Tomar en la mano cada día nuestra llamada personal y de nuestra historia comunitaria; subir hacia los confines indicados por Dios, saliendo de nosotros mismos; orar para transformar el mundo en el que estamos inmersos. Está, finalmente, el cuarto verbo, que aparece en el último versículo del Evangelio de hoy: «Jesús se quedó solo» (v. 36). Él se quedó, mientras todo había pasado y hacía eco sólo “el testamento” del Padre: «Escúchenlo» (v. 35). El Evangelio termina llevándonos de nuevo a lo esencial. A menudo somos tentados, en la Iglesia y en el mundo, en la espiritualidad como en la sociedad, a convertir en primarias tantas necesidades secundarias. Es una tentación de cada día convertir en primarias tantas necesidades secundarias. Corremos el riesgo, en otras palabras, de concentrarnos en usos, costumbres y tradiciones que fijan el corazón en lo pasajero y hacen olvidar lo que permanece. Qué importante es trabajar sobre el corazón, para que sepa distinguir lo que es según Dios, y permanece, de lo que es según el mundo, y pasa.

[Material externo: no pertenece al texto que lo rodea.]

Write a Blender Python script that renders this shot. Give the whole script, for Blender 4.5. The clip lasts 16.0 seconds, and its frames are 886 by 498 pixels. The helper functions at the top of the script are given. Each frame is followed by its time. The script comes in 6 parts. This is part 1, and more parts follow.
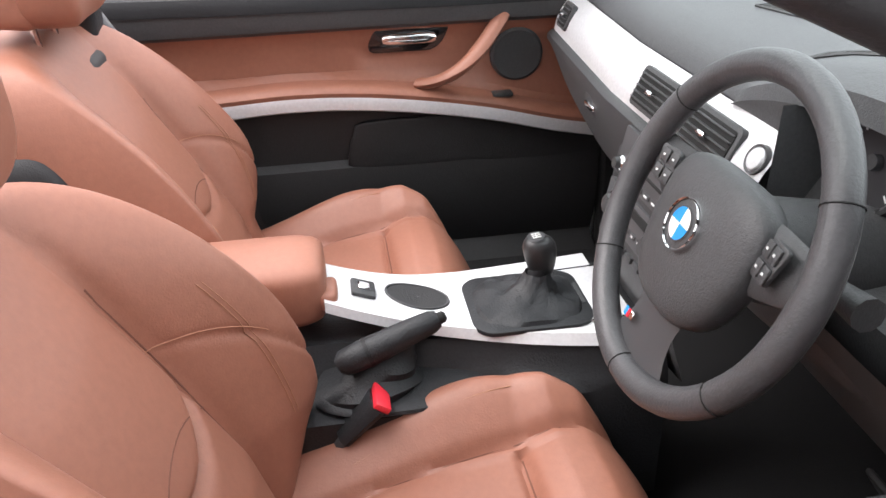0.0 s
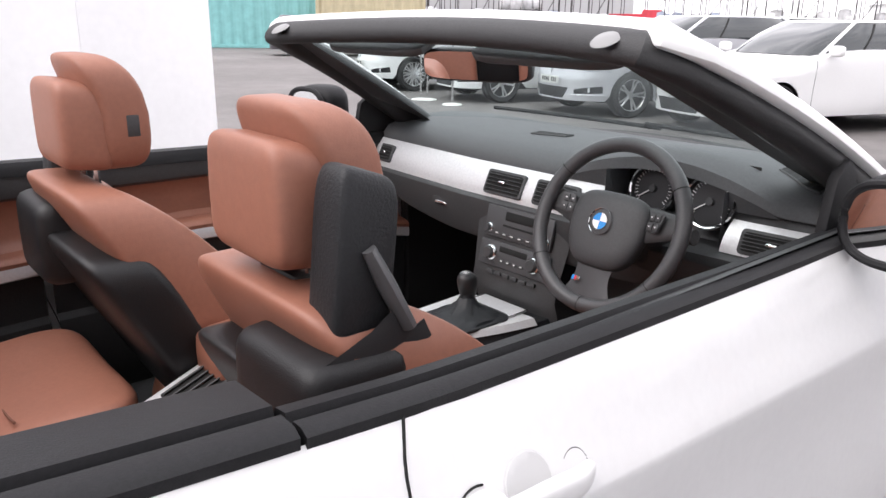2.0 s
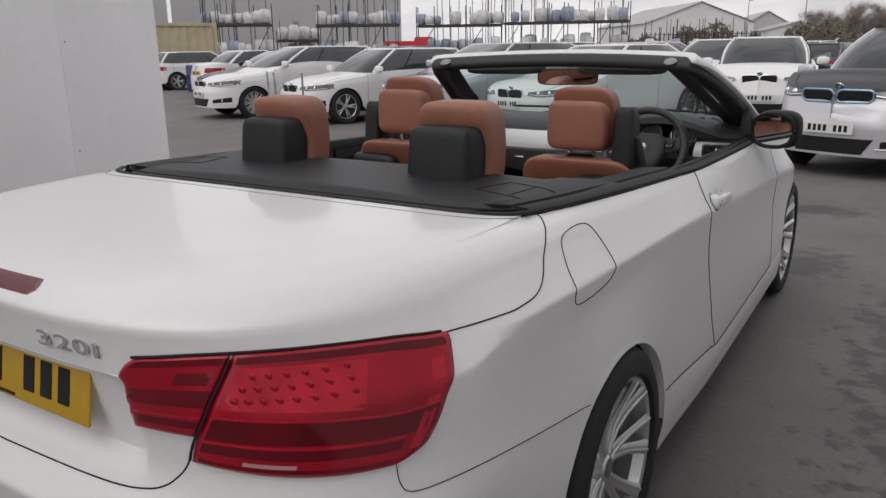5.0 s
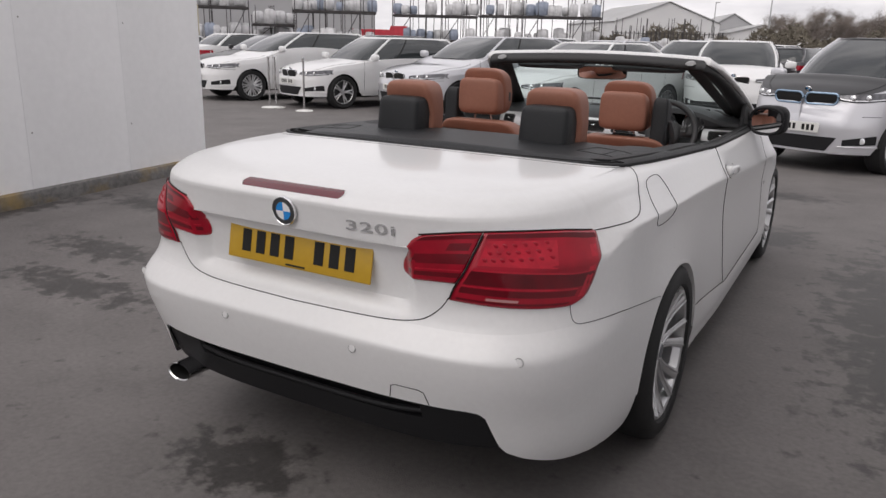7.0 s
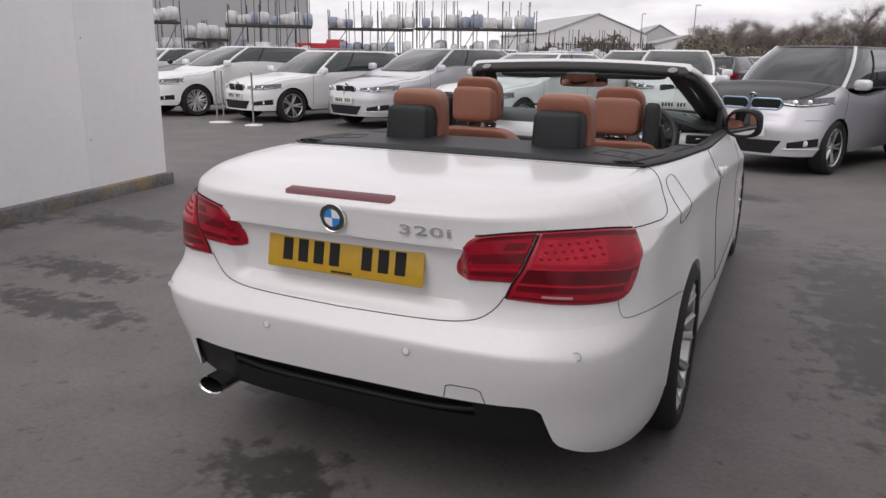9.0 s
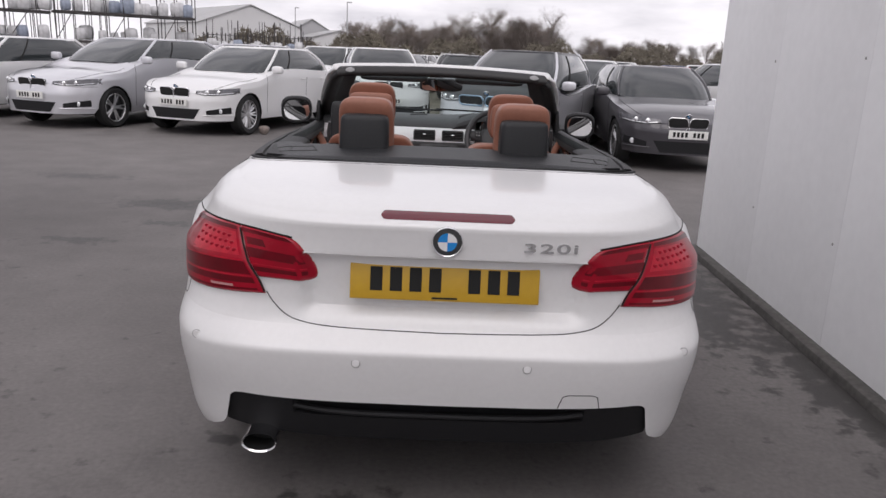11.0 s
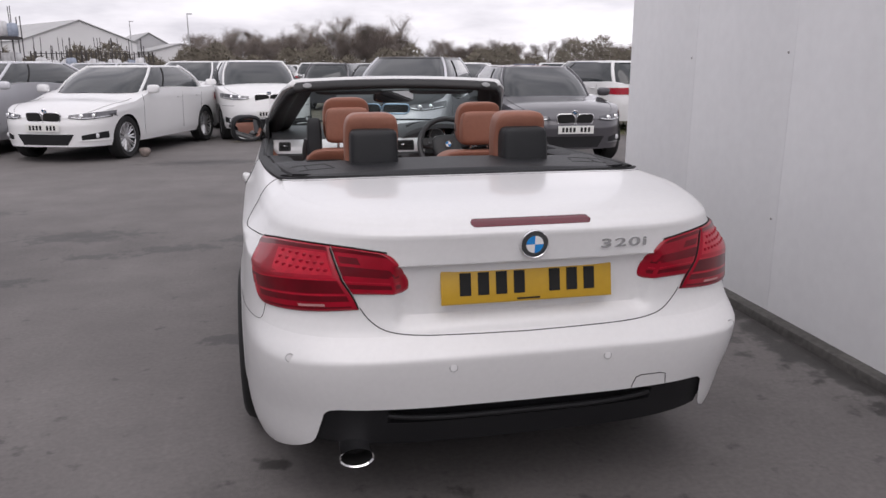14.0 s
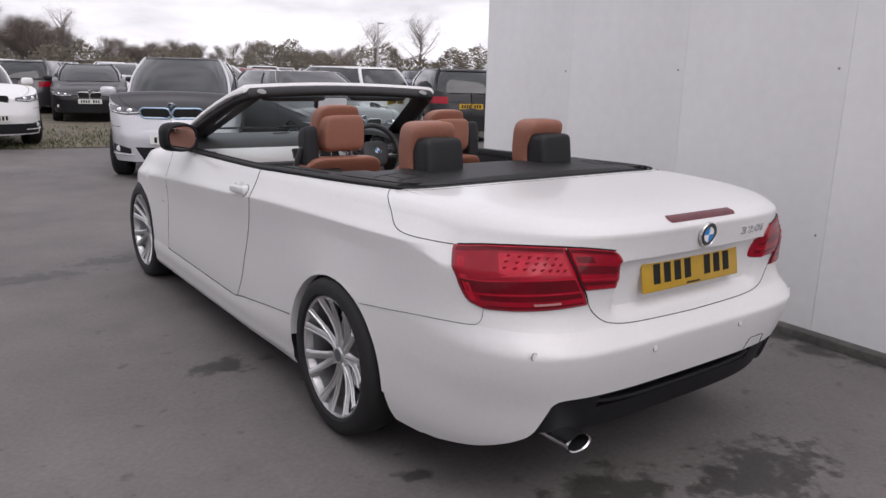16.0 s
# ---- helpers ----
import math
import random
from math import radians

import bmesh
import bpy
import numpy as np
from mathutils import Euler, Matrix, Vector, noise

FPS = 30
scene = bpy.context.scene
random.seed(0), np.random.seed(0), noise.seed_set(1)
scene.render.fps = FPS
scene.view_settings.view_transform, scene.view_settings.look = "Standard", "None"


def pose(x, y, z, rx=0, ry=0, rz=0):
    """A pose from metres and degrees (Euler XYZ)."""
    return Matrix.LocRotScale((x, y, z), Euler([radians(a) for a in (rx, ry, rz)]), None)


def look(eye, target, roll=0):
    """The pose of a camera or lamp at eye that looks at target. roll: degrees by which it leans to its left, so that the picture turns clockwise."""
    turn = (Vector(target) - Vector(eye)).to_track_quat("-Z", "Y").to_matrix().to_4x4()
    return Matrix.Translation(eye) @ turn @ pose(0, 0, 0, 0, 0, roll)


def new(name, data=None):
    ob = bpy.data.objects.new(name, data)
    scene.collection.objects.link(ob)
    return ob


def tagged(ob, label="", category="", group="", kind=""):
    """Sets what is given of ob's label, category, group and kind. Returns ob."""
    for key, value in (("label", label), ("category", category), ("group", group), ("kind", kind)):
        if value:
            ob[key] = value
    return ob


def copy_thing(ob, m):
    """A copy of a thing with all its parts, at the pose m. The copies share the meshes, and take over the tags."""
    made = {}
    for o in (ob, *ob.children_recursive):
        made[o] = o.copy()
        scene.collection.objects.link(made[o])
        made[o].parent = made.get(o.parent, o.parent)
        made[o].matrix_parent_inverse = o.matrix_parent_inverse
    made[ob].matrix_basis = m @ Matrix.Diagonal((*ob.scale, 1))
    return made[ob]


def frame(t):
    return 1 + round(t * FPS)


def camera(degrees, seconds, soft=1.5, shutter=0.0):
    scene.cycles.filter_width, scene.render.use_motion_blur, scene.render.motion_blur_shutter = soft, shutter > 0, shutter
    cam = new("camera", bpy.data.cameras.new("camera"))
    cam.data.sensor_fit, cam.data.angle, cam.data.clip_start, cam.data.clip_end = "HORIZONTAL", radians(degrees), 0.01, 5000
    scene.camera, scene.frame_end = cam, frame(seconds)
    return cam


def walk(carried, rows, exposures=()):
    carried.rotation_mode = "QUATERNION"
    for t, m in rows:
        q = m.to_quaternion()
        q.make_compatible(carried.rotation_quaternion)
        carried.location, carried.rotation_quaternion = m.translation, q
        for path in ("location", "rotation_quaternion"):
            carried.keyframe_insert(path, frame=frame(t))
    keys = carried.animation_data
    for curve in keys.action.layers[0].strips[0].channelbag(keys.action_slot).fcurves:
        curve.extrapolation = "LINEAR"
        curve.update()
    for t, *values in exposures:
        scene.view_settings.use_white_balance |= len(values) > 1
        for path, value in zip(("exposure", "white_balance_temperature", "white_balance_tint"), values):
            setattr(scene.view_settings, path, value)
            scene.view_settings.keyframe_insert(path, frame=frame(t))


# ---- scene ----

Queridos hermanos y hermanas, que el santo padre Ignacio nos ayude a custodiar el discernimiento, nuestra herencia preciosa, tesoro siempre actual para derramarlo en la Iglesia y en el mundo. Éste nos permite “ver nuevas todas las cosas en Cristo”. Es esencial, para nosotros mismos y para la Iglesia, para que, como escribió Pedro Fabro, «todo el bien que se pueda realizar, pensar u organizar, se haga con buen espíritu, y no con el malo» (Memorial, París, 1959, n.51). Así sea.